Excitation transfer and many-body dark states in waveguide quantum electrodynamics
Wei Chen, Guin-Dar Lin, H. H. Jen
TL;DR
This paper addresses excitation transport in one-dimensional waveguide QED with infinite-range dissipative interactions by constructing a symmetry-based set of $M$-excitation dark states for two emitter ensembles in a mirror configuration. It derives analytic projections for the time evolution of these dark states, enabling a compact, exact description of transport and storage dynamics with reduced computational cost. The authors show that the steady-state transfer is optimized at a pumped fraction $(N_p/N)_{\mathrm{Max}} \approx 0.55$ for large systems, reflecting a balance between dark-state capacity and collective decay. They further assess robustness to positional disorder, nonradiative decay, and dephasing, finding that moderate imperfections preserve efficient transfer and reveal how symmetry-breaking channels can support long-lived subradiant states, with implications for dissipative many-body dynamics in integrated WQED platforms.
Abstract
In one-dimensional waveguide quantum electrodynamics systems, quantum emitters interact through infinite-range, dispersive, and dissipative dipole-dipole interactions mediated by guided photonic modes.

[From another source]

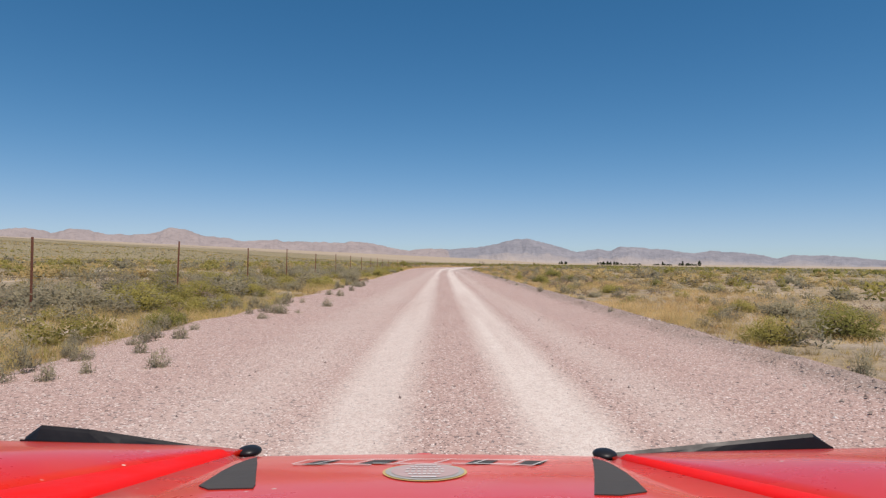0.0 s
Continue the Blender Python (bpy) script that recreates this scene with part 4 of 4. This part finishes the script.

These interactions give rise to long-range periodic behavior and rich many-body physics absent in free space. In this work, we construct a set of symmetrized multi-excitation dark states and derive analytic expressions for their time-evolution projections. This framework captures the essential dynamics of excitation transport and storage while significantly reducing computational complexity compared to full quantum simulations. Our analysis reveals a fundamental bound on energy redistribution governed by the structure of dark states and collective dissipation, and discovers that optimal excitation transfer between emitter ensembles converges toward an initial pumped fraction of $N_\text{p}/N \approx 0.55$ for large system sizes. We further examine the robustness of this mechanism under realistic imperfections, including positional disorder, nonradiative decay, and dephasing. These results highlight the role of many-body dark states in enabling efficient and controllable energy transfer, offering new insights into dissipative many-body dynamics in integrated quantum platforms.